▸ Directions: Without including any images, repeat the data exactly.

▸ Data:

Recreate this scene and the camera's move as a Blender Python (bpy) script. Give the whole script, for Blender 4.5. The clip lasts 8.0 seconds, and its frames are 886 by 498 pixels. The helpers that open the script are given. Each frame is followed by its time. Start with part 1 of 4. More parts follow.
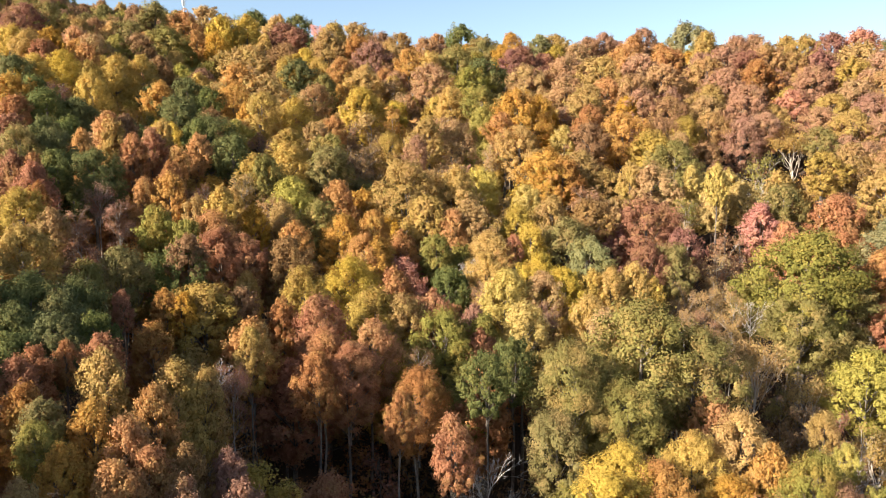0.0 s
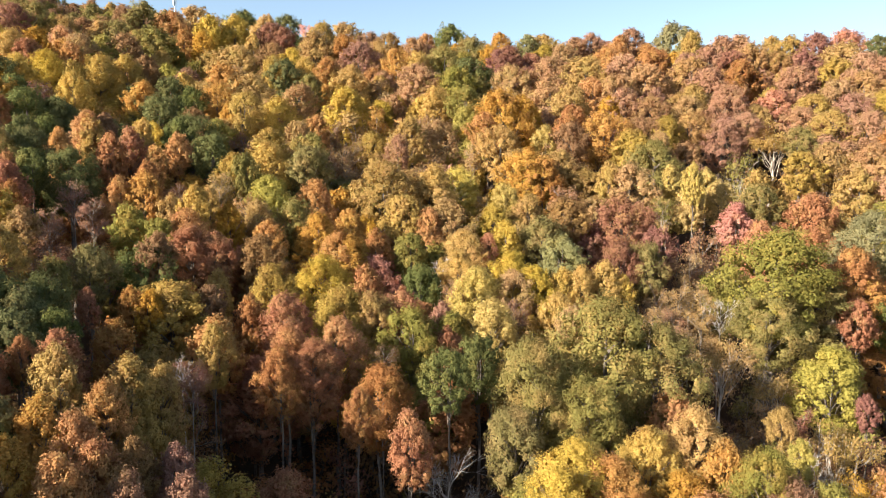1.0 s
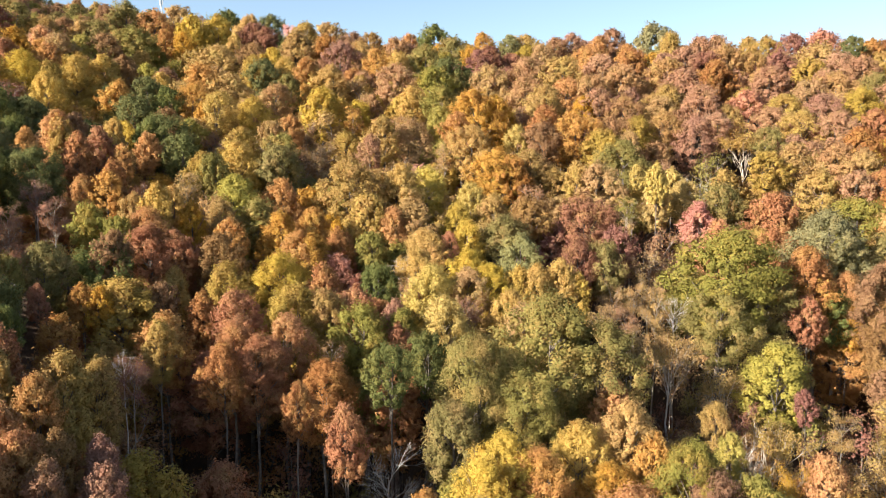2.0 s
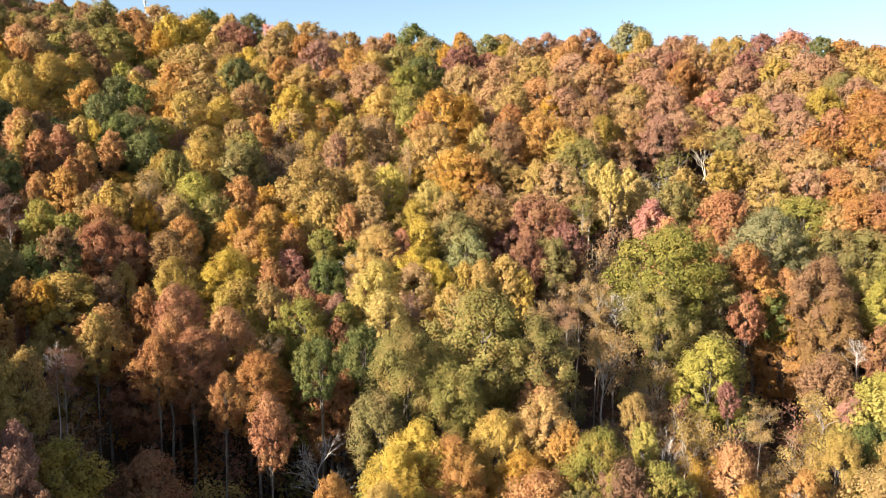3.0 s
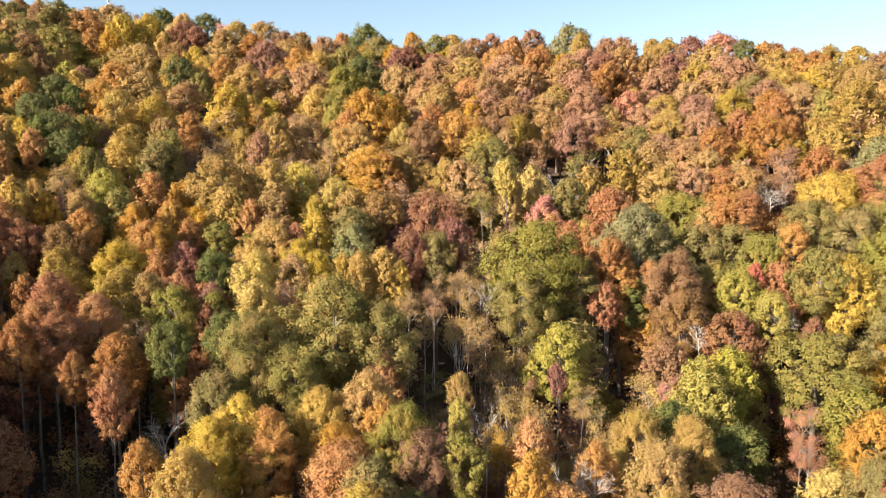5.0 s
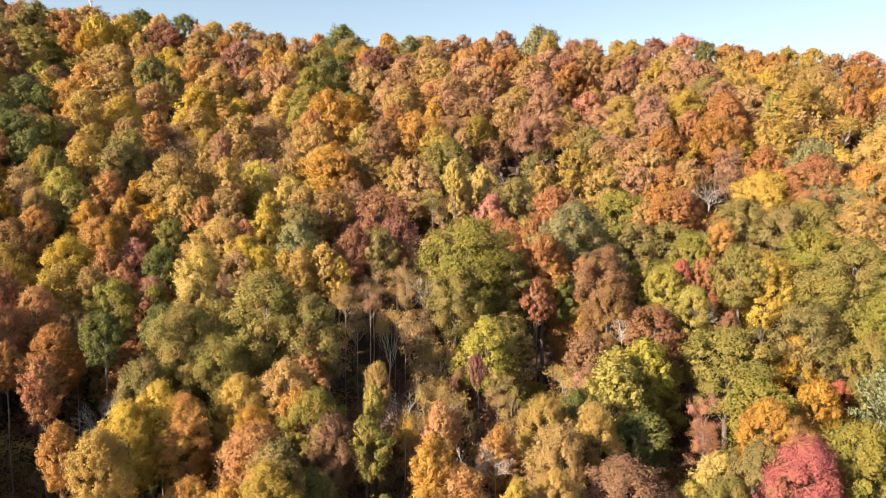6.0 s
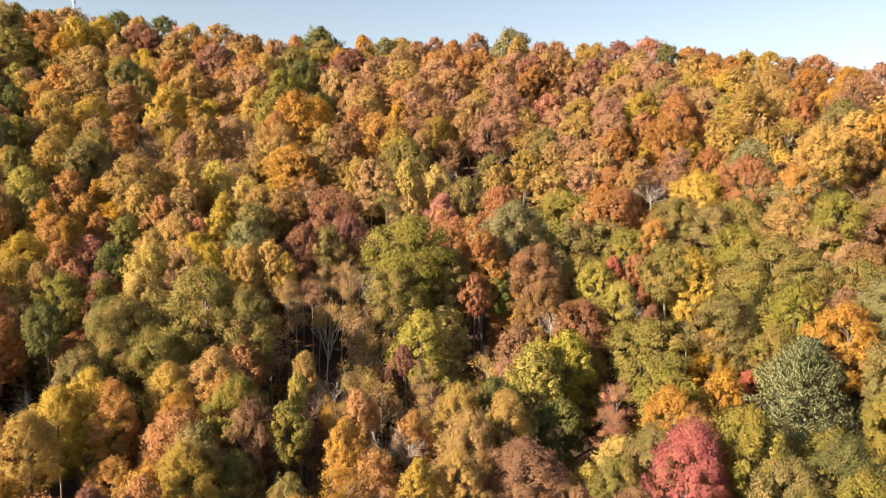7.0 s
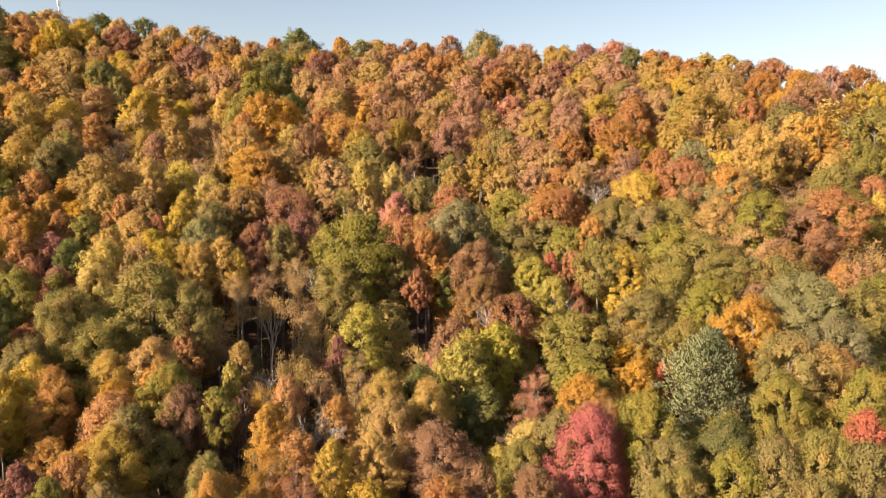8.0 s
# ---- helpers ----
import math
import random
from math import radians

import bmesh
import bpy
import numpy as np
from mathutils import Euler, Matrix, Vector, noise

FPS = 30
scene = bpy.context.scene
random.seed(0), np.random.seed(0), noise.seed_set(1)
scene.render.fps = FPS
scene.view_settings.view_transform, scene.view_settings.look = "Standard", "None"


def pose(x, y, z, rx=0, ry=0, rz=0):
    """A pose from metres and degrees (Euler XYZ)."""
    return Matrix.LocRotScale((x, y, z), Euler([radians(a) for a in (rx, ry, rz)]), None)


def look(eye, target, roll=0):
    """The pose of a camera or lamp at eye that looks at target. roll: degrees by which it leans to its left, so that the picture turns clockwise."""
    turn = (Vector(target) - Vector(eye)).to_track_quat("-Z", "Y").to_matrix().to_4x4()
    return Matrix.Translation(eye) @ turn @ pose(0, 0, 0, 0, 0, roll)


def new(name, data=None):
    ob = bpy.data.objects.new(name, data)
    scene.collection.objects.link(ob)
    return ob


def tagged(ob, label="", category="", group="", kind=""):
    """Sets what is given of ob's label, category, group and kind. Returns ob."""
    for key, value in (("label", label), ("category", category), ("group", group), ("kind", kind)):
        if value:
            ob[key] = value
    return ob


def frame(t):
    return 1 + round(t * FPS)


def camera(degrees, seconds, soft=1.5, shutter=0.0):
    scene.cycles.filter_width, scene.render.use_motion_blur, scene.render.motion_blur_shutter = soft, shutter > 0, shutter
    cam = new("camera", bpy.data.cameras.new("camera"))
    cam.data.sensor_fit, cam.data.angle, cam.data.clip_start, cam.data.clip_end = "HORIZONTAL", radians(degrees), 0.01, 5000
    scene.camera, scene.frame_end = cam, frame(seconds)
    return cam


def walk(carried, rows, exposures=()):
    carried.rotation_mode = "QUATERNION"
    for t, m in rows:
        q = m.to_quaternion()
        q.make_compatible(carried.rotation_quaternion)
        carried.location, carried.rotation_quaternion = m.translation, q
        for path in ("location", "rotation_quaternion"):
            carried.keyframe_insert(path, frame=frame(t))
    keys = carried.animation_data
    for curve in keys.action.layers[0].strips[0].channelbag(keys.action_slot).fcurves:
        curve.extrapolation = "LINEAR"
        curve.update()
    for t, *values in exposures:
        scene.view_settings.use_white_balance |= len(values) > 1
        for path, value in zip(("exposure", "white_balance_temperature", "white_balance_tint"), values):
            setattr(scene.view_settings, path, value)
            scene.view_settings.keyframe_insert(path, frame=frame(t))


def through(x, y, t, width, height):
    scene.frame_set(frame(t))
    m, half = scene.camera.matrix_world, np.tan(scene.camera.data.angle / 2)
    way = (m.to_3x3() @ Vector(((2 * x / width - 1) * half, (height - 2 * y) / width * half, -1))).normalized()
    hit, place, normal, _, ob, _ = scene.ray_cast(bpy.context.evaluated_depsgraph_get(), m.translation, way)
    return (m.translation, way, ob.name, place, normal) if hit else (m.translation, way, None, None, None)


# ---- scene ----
cam = camera(62.2, 8.0, soft=0.9)
METRES, EYE, TILT, LEAN, TURN = 76.8, 96.0, -6.0, 0.0, 0.0
ROWS = [
    (0.0, 0.0, 0.0, 0.0, 0.0, 0.0, -0.0),
    (0.5, 0.023, -0.0035, -0.0019, -0.05, 0.01, -0.01),
    (1.0, 0.0544, -0.0102, -0.0032, -0.11, 0.0, -0.03),
    (1.5, 0.0932, -0.0191, -0.0045, -0.18, -0.01, -0.04),
    (3.0, 0.2457, -0.0664, -0.0101, -0.41, -0.15, -0.12),
    (3.5, 0.3059, -0.0885, -0.0122, -0.49, -0.22, -0.15),
    (4.0, 0.3698, -0.1131, -0.0147, -0.59, -0.28, -0.19),
    (4.5, 0.4357, -0.1398, -0.0172, -0.68, -0.32, -0.23),
    (6.0, 0.6424, -0.2339, -0.0251, -0.9, -0.44, -0.37),
    (6.5, 0.7108, -0.2695, -0.028, -0.97, -0.46, -0.39),
    (7.0, 0.7788, -0.3077, -0.0312, -1.05, -0.46, -0.43),
    (7.5, 0.8467, -0.3481, -0.0341, -1.1, -0.47, -0.46),
    (8.0, 0.9141, -0.3901, -0.0374, -1.17, -0.48, -0.48),
]
walk(cam, [(t, pose(0, 0, EYE, TILT, LEAN, TURN) @ pose(METRES * x, METRES * y, METRES * z, 90 + pitch, roll, yaw)) for t, x, y, z, yaw, pitch, roll in ROWS],
     exposures=[(0.0, 1.82, 6500, 11), (4.0, 1.85, 6400, 9), (8.0, 1.6, 7700, 19)])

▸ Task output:
Recreate this scene and the camera's move as a Blender Python (bpy) script. Give the whole script, for Blender 4.5. The clip lasts 8.0 seconds, and its frames are 886 by 498 pixels. The helpers that open the script are given. Each frame is followed by its time. Start with part 1 of 4. More parts follow.
0.0 s
1.0 s
2.0 s
3.0 s
5.0 s
6.0 s
7.0 s
8.0 s
# ---- helpers ----
import math
import random
from math import radians

import bmesh
import bpy
import numpy as np
from mathutils import Euler, Matrix, Vector, noise

FPS = 30
scene = bpy.context.scene
random.seed(0), np.random.seed(0), noise.seed_set(1)
scene.render.fps = FPS
scene.view_settings.view_transform, scene.view_settings.look = "Standard", "None"


def pose(x, y, z, rx=0, ry=0, rz=0):
    """A pose from metres and degrees (Euler XYZ)."""
    return Matrix.LocRotScale((x, y, z), Euler([radians(a) for a in (rx, ry, rz)]), None)


def look(eye, target, roll=0):
    """The pose of a camera or lamp at eye that looks at target. roll: degrees by which it leans to its left, so that the picture turns clockwise."""
    turn = (Vector(target) - Vector(eye)).to_track_quat("-Z", "Y").to_matrix().to_4x4()
    return Matrix.Translation(eye) @ turn @ pose(0, 0, 0, 0, 0, roll)


def new(name, data=None):
    ob = bpy.data.objects.new(name, data)
    scene.collection.objects.link(ob)
    return ob


def tagged(ob, label="", category="", group="", kind=""):
    """Sets what is given of ob's label, category, group and kind. Returns ob."""
    for key, value in (("label", label), ("category", category), ("group", group), ("kind", kind)):
        if value:
            ob[key] = value
    return ob


def frame(t):
    return 1 + round(t * FPS)


def camera(degrees, seconds, soft=1.5, shutter=0.0):
    scene.cycles.filter_width, scene.render.use_motion_blur, scene.render.motion_blur_shutter = soft, shutter > 0, shutter
    cam = new("camera", bpy.data.cameras.new("camera"))
    cam.data.sensor_fit, cam.data.angle, cam.data.clip_start, cam.data.clip_end = "HORIZONTAL", radians(degrees), 0.01, 5000
    scene.camera, scene.frame_end = cam, frame(seconds)
    return cam


def walk(carried, rows, exposures=()):
    carried.rotation_mode = "QUATERNION"
    for t, m in rows:
        q = m.to_quaternion()
        q.make_compatible(carried.rotation_quaternion)
        carried.location, carried.rotation_quaternion = m.translation, q
        for path in ("location", "rotation_quaternion"):
            carried.keyframe_insert(path, frame=frame(t))
    keys = carried.animation_data
    for curve in keys.action.layers[0].strips[0].channelbag(keys.action_slot).fcurves:
        curve.extrapolation = "LINEAR"
        curve.update()
    for t, *values in exposures:
        scene.view_settings.use_white_balance |= len(values) > 1
        for path, value in zip(("exposure", "white_balance_temperature", "white_balance_tint"), values):
            setattr(scene.view_settings, path, value)
            scene.view_settings.keyframe_insert(path, frame=frame(t))


def through(x, y, t, width, height):
    scene.frame_set(frame(t))
    m, half = scene.camera.matrix_world, np.tan(scene.camera.data.angle / 2)
    way = (m.to_3x3() @ Vector(((2 * x / width - 1) * half, (height - 2 * y) / width * half, -1))).normalized()
    hit, place, normal, _, ob, _ = scene.ray_cast(bpy.context.evaluated_depsgraph_get(), m.translation, way)
    return (m.translation, way, ob.name, place, normal) if hit else (m.translation, way, None, None, None)


# ---- scene ----
cam = camera(62.2, 8.0, soft=0.9)
METRES, EYE, TILT, LEAN, TURN = 76.8, 96.0, -6.0, 0.0, 0.0
ROWS = [
    (0.0, 0.0, 0.0, 0.0, 0.0, 0.0, -0.0),
    (0.5, 0.023, -0.0035, -0.0019, -0.05, 0.01, -0.01),
    (1.0, 0.0544, -0.0102, -0.0032, -0.11, 0.0, -0.03),
    (1.5, 0.0932, -0.0191, -0.0045, -0.18, -0.01, -0.04),
    (3.0, 0.2457, -0.0664, -0.0101, -0.41, -0.15, -0.12),
    (3.5, 0.3059, -0.0885, -0.0122, -0.49, -0.22, -0.15),
    (4.0, 0.3698, -0.1131, -0.0147, -0.59, -0.28, -0.19),
    (4.5, 0.4357, -0.1398, -0.0172, -0.68, -0.32, -0.23),
    (6.0, 0.6424, -0.2339, -0.0251, -0.9, -0.44, -0.37),
    (6.5, 0.7108, -0.2695, -0.028, -0.97, -0.46, -0.39),
    (7.0, 0.7788, -0.3077, -0.0312, -1.05, -0.46, -0.43),
    (7.5, 0.8467, -0.3481, -0.0341, -1.1, -0.47, -0.46),
    (8.0, 0.9141, -0.3901, -0.0374, -1.17, -0.48, -0.48),
]
walk(cam, [(t, pose(0, 0, EYE, TILT, LEAN, TURN) @ pose(METRES * x, METRES * y, METRES * z, 90 + pitch, roll, yaw)) for t, x, y, z, yaw, pitch, roll in ROWS],
     exposures=[(0.0, 1.82, 6500, 11), (4.0, 1.85, 6400, 9), (8.0, 1.6, 7700, 19)])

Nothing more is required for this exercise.